* EXERCISE BRIEF: Filter the listing below, copying every line in which the word "script" appears.

* DATASET CONTENT:
____

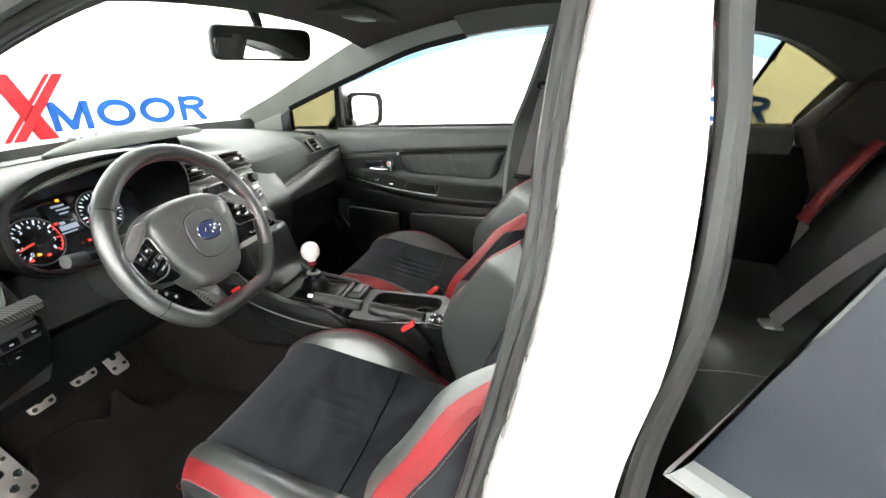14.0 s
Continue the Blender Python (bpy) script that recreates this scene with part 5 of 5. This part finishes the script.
for a0, a1, n, mat in ((-31, 34, 26, WHEEL_LEATHER), (34, 146, 44, WHEEL_LEATHER), (146, 211, 26, WHEEL_LEATHER), (211, 329, 44, WHEEL_LEATHER)):
    piece = part("rim", rim_piece(a0, a1, n), mat, wheel, "leather-wrapped rim section")
    p, out = rim_frame(a0)
    part("rim_seam", tube([WM @ (p + out * 0.0162 * math.cos(b) + Vector((0, 0, 0.0174 * math.sin(b)))) for b in (2 * math.pi * k / 18 for k in range(18))], 0.0010, None, 5, closed=True), PLASTIC, piece)
for a0, a1 in ((-26, 128), (248, 300)):
    bm = bmesh.new()
    n = int((a1 - a0) / 3.0)
    for i in range(n):
        a = a0 + (a1 - a0) * i / n
        for sgn in (1, -1):
            p, out = rim_frame(a)
            q, out2 = rim_frame(a + 2.3)
            tube([WM @ (p - out * 0.0146 + Vector((0, 0, 0.0066 + 0.0055 * (sgn > 0)))), WM @ (q - out2 * 0.0146 + Vector((0, 0, 0.0066 + 0.0055 * (sgn < 0))))], 0.0005, bm, 4)
    tagged(part("red_stitching", bm, RED_THREAD, wheel, "red cross stitching"), kind="stuff")
# airbag cover: a domed shield with a round lid
shield = [(-0.099, 0.040), (-0.086, 0.062), (-0.05, 0.076), (0, 0.080), (0.05, 0.076), (0.086, 0.062), (0.099, 0.040), (0.095, 0.0), (0.086, -0.03), (0.068, -0.066), (0.052, -0.090), (0.028, -0.101), (0, -0.103), (-0.028, -0.101), (-0.052, -0.090), (-0.068, -0.066), (-0.086, -0.03), (-0.095, 0.0)]
shield = [(p.x, p.y) for p in smooth_line([(x, y, 0) for x, y in shield], 4, closed=True)]
rows = []
for g, h in ((1.0, -0.045), (1.0, -0.012), (0.985, 0.000), (0.94, 0.008), (0.86, 0.0135), (0.70, 0.017), (0.52, 0.0185), (0.4, 0.019), (0.2, 0.0195), (0.001, 0.0195)):
    rows.append([WM @ Vector((x * g, y * g, h)) for x, y in shield])
hub = part("airbag_cover", sheet(rows, None, loop=True), HUB_GREY, wheel, "dark grained airbag cover")
lid = [(p.x, p.y) for p in smooth_line([(0.0, 0.046, 0), (0.038, 0.036, 0), (0.050, 0.0, 0), (0.038, -0.036, 0), (0.0, -0.048, 0), (-0.036, -0.038, 0), (-0.046, 0.0, 0), (-0.036, 0.036, 0)], 6, closed=True)]
part("hub_lid", sheet([[WM @ Vector((0.004 + x * g, -0.001 + y * g, h)) for x, y in lid] for g, h in ((1.0, 0.0145), (1.0, 0.0195), (0.97, 0.0208), (0.90, 0.0206), (0.5, 0.0212), (0.001, 0.0215))], None, loop=True), HUB_GREY, hub, "oval airbag lid")
part("hub_seam", tube([WM @ Vector((0.004 + x * 1.01, -0.001 + y * 1.01, 0.0184)) for x, y in lid], 0.0013, None, 6, closed=True), PLASTIC, hub)
EM = WM @ Matrix.Translation((0.005, 0.002, 0.0212))
emblem = part("emblem", spun([(0.001, 0.0035), (0.85, 0.003), (1.0, 0.0)], EM @ Matrix.Diagonal((0.028, 0.0185, 1.0, 1)), 36), EMBLEM_BLUE, hub, "dark blue oval badge")
part("emblem_ring", tube([EM @ Vector((0.028 * math.cos(a), 0.0185 * math.sin(a), 0.002)) for a in (2 * math.pi * k / 36 for k in range(36))], 0.0013, None, 6, closed=True), CHROME, emblem, "chrome ring")
for x, y, r in ((-0.012, 0.003, 0.0046), (0.007, 0.007, 0.0022), (0.013, -0.001, 0.0022), (0.004, -0.006, 0.0022), (0.016, 0.006, 0.0020)):
    part("badge_dot", spun([(0.001, 0.002), (r, 0.0)], EM @ Matrix.Translation((x, y, 0.0034)), 8), CHROME, emblem)
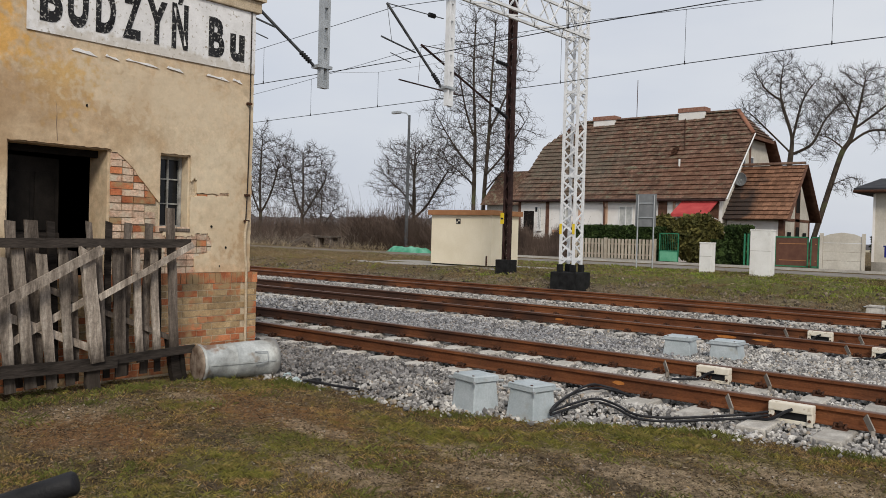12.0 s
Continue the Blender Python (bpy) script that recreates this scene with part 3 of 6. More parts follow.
# ---- cable boxes beside the tracks ----
def cable_box(x, y, w, h, z, turn, mat=GREYBOX, label="pale grey cast cable box with a bolted lid", group="cable boxes"):
    b = thing("cable_box", (x, y, z), label, "cable box", group)
    m = Matrix.Translation((x, y, z)) @ Matrix.Rotation(turn, 4, "Z")
    bm = bmesh.new()
    rings = []
    for zz, s in ((-0.06, 1.16), (0.02, 1.16), (0.035, 1.05), (h * 0.82, 0.90), (h * 0.83, 0.92)):
        rings.append([m @ Vector((u * w / 2 * s, v * w / 2 * s * 0.86, zz)) for u, v in ((-1, -1), (1, -1), (1, 1), (-1, 1))])
    loft(bm, rings)
    bmesh.ops.bevel(bm, geom=list(bm.edges), offset=0.008, segments=1, affect="EDGES")
    part("body", bm, mat, b)
    bm = bmesh.new()
    rings = []
    for zz, s in ((h * 0.83, 1.0), (h * 0.95, 1.0), (h * 0.965, 0.985), (h, 0.95)):
        rings.append([m @ Vector((u * w / 2 * s, v * w / 2 * s * 0.88, zz)) for u, v in ((-1, -1), (1, -1), (1, 1), (-1, 1))])
    loft(bm, rings)
    bmesh.ops.bevel(bm, geom=list(bm.edges), offset=0.006, segments=1, affect="EDGES")
    lid = part("lid", bm, mat, b)
    for u, v in ((-1, -1), (1, -1), (1, 1), (-1, 1)):
        p = m @ Vector((u * w * 0.44, v * w * 0.41, h * 0.86))
        d = m.to_3x3() @ Vector((u * 0.035, v * 0.02, 0))
        part("bolt", tube(bmesh.new(), p + d * 0.4, p + d * 1.6, 0.013, n=6), GREYSTEEL, lid)
        if v < 0:
            c = m @ Vector((u * w * 0.36, v * w * 0.37, h * 0.95))
            part("bolt_head", tube(bmesh.new(), c, c + Vector((0, 0, 0.024)), 0.012, n=8), IRON, lid, "dark bolt head")
    return b


cable_box(-4.72, 6.14, 0.335, 0.36, -0.02, -0.25)
cable_box(-4.15, 6.24, 0.335, 0.35, -0.03, -0.18)
cable_box(-4.80, 10.85, 0.38, 0.33, 0.0, 0.1)
cable_box(-4.16, 10.9, 0.38, 0.33, 0.0, 0.05)
cable_box(-4.45, 20.3, 0.36, 0.24, 0.08, 0.05, CONCRETE, "whitish cable box at the foot of the bank", "cable boxes")
cable_box(-3.68, 20.3, 0.36, 0.24, 0.06, 0.05, CONCRETE, "whitish cable box at the foot of the bank", "cable boxes")


def ground_cable(pts, r):
    bm = bmesh.new()
    pipe(bm, smooth_run(pts, 8), r, 8)
    solo("trackside_cable", bm, CABLE, "black cable lying slack on the ballast", "cable", "trackside cables", smooth=True)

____

* REPLY:
Continue the Blender Python (bpy) script that recreates this scene with part 5 of 5. This part finishes the script.
Continue the Blender Python (bpy) script that recreates this scene with part 3 of 6. More parts follow.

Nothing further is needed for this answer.